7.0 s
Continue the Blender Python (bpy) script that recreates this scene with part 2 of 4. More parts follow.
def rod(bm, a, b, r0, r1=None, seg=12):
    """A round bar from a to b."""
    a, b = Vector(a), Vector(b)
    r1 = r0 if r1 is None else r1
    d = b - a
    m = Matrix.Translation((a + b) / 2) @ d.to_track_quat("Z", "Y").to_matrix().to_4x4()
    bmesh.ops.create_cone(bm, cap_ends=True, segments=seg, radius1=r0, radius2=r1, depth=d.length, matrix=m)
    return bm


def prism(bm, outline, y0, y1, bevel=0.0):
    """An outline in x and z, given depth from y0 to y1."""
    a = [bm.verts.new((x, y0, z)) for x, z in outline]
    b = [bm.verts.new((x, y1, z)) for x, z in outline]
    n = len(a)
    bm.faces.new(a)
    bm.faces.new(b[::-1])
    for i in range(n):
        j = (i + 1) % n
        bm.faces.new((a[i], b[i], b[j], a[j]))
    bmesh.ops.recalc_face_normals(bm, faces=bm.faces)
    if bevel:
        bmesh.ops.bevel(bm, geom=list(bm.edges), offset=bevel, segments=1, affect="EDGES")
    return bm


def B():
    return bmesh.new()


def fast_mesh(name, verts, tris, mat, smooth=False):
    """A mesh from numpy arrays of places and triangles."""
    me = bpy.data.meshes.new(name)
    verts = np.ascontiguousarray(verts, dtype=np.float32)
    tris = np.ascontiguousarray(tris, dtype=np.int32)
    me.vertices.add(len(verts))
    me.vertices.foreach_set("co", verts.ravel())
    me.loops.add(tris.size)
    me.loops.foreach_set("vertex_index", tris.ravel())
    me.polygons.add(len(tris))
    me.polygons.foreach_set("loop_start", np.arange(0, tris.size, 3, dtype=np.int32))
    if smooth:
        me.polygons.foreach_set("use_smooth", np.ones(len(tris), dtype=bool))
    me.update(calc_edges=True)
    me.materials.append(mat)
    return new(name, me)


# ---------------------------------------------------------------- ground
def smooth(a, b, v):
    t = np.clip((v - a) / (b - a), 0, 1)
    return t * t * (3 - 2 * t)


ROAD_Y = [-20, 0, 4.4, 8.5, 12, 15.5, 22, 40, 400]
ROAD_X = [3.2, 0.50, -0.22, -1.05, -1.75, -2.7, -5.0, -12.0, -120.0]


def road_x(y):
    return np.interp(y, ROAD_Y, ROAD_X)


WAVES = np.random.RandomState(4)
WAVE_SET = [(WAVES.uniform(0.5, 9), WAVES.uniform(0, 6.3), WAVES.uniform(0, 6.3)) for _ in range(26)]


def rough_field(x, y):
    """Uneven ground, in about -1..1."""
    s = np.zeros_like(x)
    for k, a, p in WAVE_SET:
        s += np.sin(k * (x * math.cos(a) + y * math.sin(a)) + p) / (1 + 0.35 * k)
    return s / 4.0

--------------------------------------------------

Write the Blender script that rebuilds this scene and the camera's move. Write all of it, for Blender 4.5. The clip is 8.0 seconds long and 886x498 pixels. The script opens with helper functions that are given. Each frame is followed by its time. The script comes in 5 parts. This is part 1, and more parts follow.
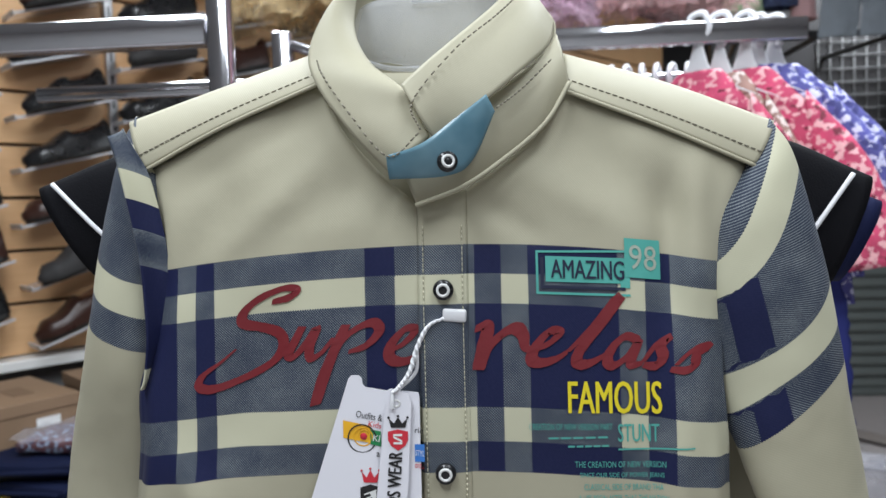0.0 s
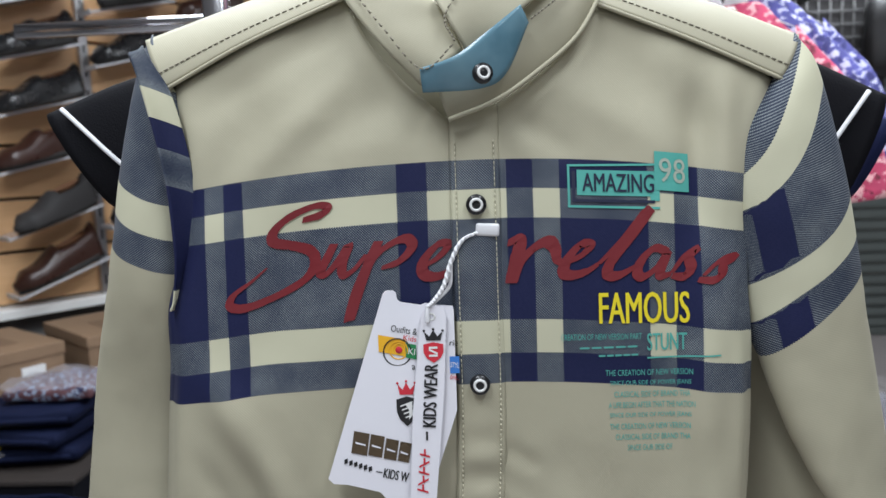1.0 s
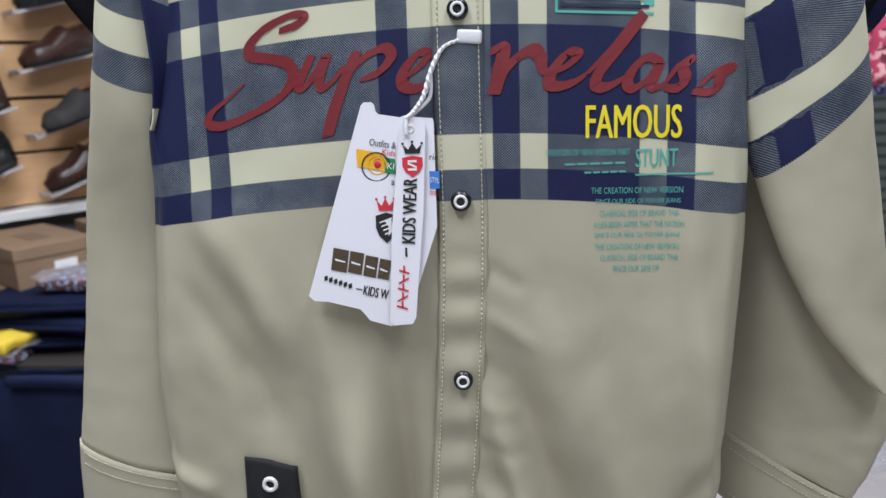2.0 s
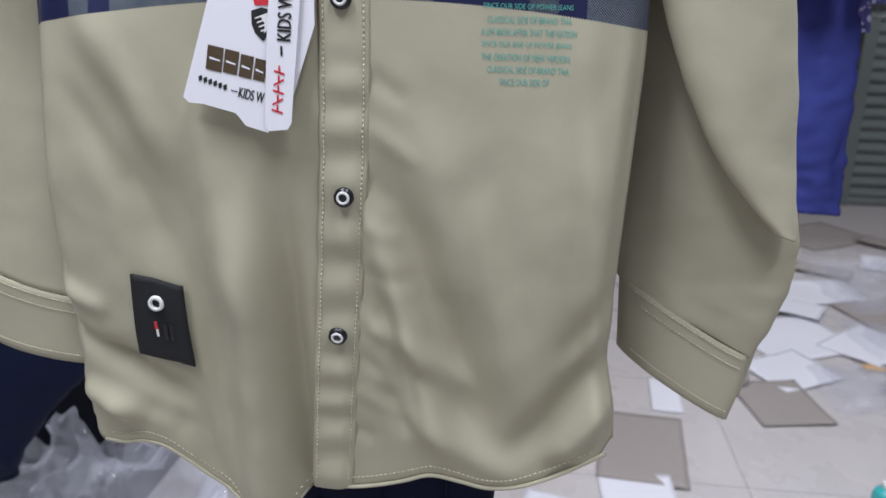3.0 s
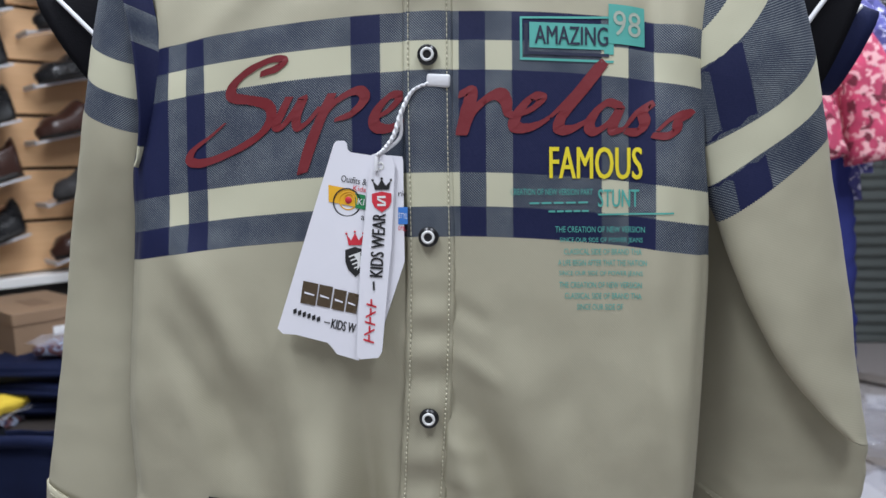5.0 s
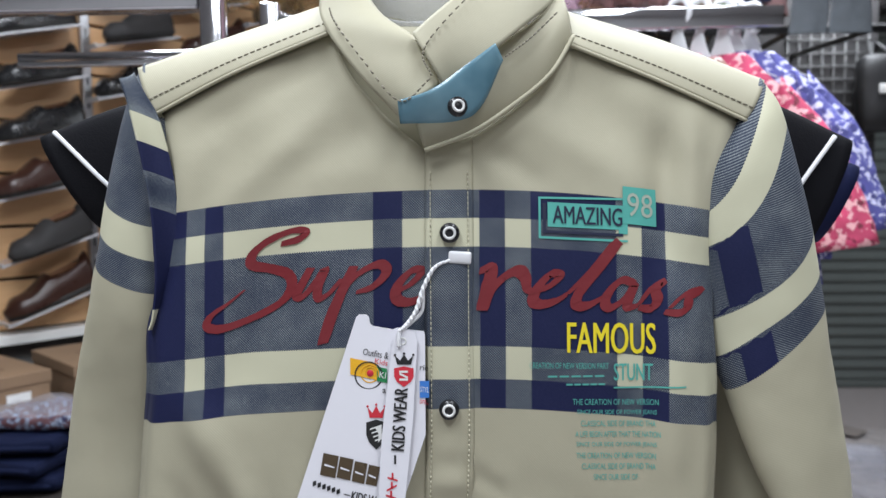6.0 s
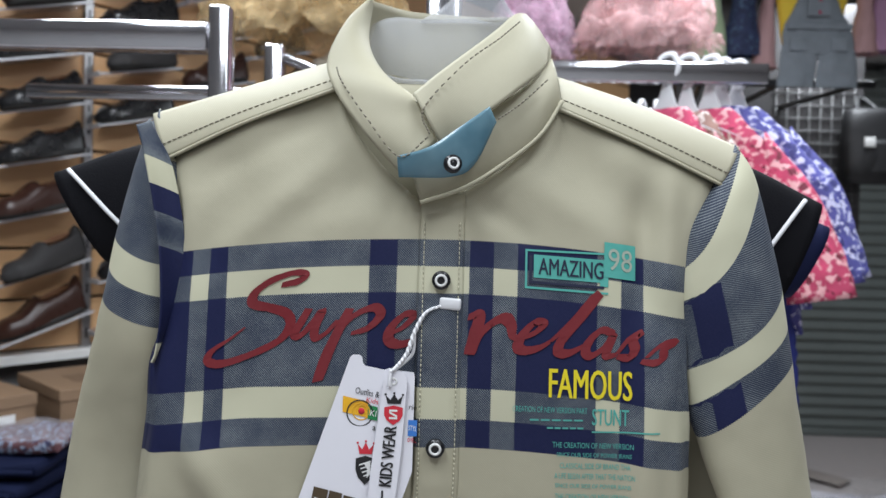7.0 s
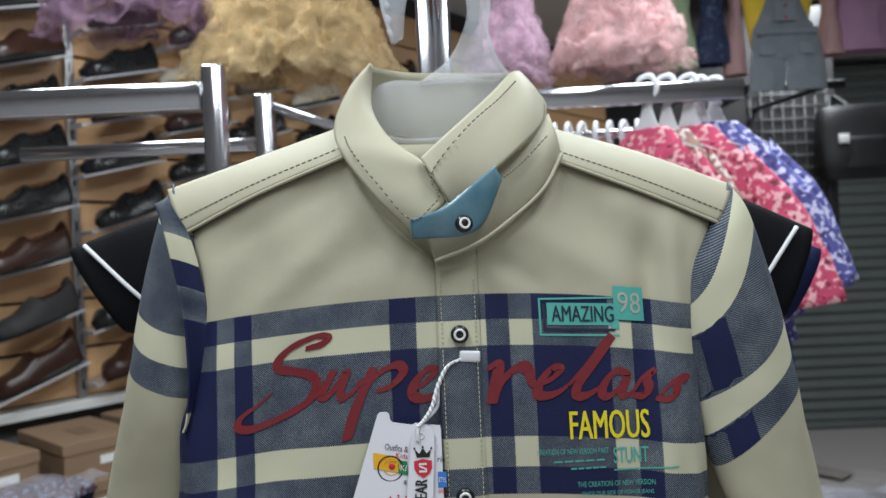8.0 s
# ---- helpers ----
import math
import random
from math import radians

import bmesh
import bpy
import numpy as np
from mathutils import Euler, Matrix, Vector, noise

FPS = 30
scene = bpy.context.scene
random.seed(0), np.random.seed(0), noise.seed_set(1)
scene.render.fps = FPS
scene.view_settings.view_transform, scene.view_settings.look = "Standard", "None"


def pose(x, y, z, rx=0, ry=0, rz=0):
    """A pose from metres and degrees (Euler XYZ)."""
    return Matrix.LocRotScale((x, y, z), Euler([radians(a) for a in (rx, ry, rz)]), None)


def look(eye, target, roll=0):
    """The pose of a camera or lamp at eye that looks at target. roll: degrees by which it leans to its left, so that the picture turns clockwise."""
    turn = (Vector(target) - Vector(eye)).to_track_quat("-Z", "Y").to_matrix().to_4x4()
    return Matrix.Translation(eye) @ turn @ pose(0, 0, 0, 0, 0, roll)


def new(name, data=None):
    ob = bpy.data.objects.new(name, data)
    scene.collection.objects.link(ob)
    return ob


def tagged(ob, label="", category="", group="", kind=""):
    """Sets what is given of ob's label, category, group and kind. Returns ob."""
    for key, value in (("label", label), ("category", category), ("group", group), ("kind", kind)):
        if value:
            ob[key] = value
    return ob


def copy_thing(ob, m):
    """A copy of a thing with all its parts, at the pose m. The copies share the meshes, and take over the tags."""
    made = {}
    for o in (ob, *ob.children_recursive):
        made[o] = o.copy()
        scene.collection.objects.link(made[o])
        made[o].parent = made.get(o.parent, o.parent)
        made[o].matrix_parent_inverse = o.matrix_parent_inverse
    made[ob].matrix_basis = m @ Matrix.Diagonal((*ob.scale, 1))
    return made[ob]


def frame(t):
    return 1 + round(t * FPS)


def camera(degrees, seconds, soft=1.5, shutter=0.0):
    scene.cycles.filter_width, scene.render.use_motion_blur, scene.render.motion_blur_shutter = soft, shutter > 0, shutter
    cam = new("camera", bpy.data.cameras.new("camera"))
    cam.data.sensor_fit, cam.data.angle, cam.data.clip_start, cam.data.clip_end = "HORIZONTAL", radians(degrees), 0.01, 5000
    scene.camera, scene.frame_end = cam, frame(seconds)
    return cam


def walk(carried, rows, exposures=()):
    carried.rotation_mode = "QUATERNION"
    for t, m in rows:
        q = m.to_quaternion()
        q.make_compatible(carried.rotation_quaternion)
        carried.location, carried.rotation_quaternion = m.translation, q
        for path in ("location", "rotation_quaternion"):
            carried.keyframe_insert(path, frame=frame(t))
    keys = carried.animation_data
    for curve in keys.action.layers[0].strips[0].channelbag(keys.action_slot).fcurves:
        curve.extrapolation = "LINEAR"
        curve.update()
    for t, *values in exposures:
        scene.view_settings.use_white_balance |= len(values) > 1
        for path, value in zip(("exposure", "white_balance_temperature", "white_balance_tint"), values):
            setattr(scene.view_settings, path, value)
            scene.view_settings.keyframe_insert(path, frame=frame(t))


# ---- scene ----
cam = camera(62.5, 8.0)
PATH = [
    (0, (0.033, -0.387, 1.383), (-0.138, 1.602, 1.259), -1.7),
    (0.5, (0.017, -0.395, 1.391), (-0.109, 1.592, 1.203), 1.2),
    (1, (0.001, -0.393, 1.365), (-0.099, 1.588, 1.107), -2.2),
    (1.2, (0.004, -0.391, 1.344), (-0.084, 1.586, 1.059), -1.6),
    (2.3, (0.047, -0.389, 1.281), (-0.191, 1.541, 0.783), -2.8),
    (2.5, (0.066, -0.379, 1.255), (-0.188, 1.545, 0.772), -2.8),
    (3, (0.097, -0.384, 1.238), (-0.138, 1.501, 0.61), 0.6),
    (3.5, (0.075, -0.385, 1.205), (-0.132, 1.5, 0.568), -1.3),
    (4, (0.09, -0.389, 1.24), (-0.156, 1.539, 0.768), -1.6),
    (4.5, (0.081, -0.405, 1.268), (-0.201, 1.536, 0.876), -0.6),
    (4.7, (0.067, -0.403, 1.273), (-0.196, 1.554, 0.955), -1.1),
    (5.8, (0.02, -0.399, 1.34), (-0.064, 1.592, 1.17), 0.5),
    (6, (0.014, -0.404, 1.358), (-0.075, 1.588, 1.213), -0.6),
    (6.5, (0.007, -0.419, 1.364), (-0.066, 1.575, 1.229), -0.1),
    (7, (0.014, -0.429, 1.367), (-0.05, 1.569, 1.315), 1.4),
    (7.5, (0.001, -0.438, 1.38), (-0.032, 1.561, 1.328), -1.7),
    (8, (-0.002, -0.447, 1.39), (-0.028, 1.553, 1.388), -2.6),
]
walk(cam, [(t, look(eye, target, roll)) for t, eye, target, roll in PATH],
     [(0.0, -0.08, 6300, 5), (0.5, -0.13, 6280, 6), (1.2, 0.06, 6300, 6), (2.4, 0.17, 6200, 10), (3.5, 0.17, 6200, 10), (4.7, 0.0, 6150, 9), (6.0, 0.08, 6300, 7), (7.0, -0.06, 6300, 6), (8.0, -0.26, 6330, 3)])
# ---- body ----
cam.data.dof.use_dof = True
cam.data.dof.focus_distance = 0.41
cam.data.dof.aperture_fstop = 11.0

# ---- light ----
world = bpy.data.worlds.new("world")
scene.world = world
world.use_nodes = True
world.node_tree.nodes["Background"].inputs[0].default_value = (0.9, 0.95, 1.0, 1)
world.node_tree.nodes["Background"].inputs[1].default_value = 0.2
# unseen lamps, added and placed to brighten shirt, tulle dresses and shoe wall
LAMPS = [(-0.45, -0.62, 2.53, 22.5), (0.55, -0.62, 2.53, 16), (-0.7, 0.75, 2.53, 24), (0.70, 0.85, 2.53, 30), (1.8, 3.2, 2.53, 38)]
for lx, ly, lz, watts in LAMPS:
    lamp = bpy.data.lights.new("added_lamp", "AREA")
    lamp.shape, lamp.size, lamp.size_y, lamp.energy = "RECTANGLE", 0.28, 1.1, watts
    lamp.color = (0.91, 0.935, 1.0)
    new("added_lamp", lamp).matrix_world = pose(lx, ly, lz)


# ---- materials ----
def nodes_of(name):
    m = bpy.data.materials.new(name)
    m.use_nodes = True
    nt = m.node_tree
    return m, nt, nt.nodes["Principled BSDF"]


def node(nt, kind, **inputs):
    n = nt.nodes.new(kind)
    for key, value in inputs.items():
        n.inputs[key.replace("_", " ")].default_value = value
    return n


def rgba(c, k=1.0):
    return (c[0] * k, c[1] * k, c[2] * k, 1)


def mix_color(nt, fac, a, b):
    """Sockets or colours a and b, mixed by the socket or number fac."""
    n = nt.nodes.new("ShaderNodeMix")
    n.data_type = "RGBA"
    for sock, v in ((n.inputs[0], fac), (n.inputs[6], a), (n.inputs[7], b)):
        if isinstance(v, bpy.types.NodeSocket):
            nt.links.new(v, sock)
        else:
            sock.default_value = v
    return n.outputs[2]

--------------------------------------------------

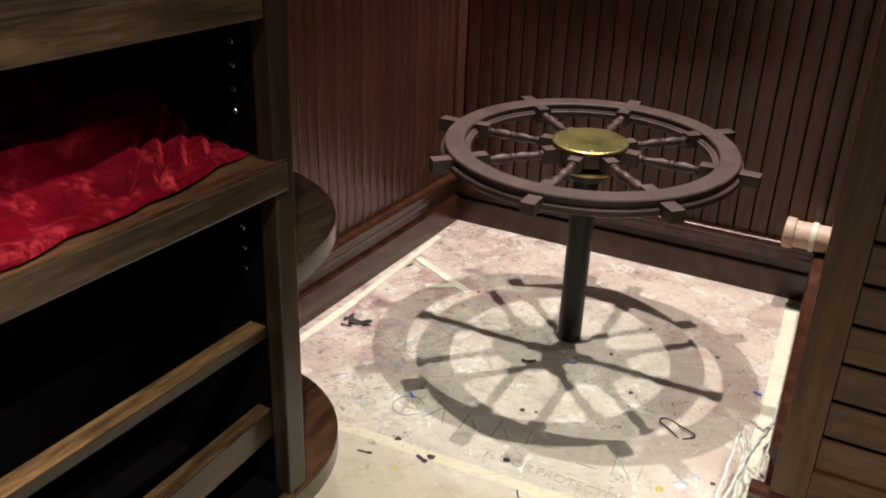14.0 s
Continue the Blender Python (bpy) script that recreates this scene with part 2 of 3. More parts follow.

--------------------------------------------------

Look through the entries above and list every line containing "None".

-- SOLUTION TO THIS TASK --
def rod(bm, a, b, r0, r1=None, seg=12):
    r1 = r0 if r1 is None else r1
scene.view_settings.view_transform, scene.view_settings.look = "Standard", "None"
    return Matrix.LocRotScale((x, y, z), Euler([radians(a) for a in (rx, ry, rz)]), None)
def new(name, data=None):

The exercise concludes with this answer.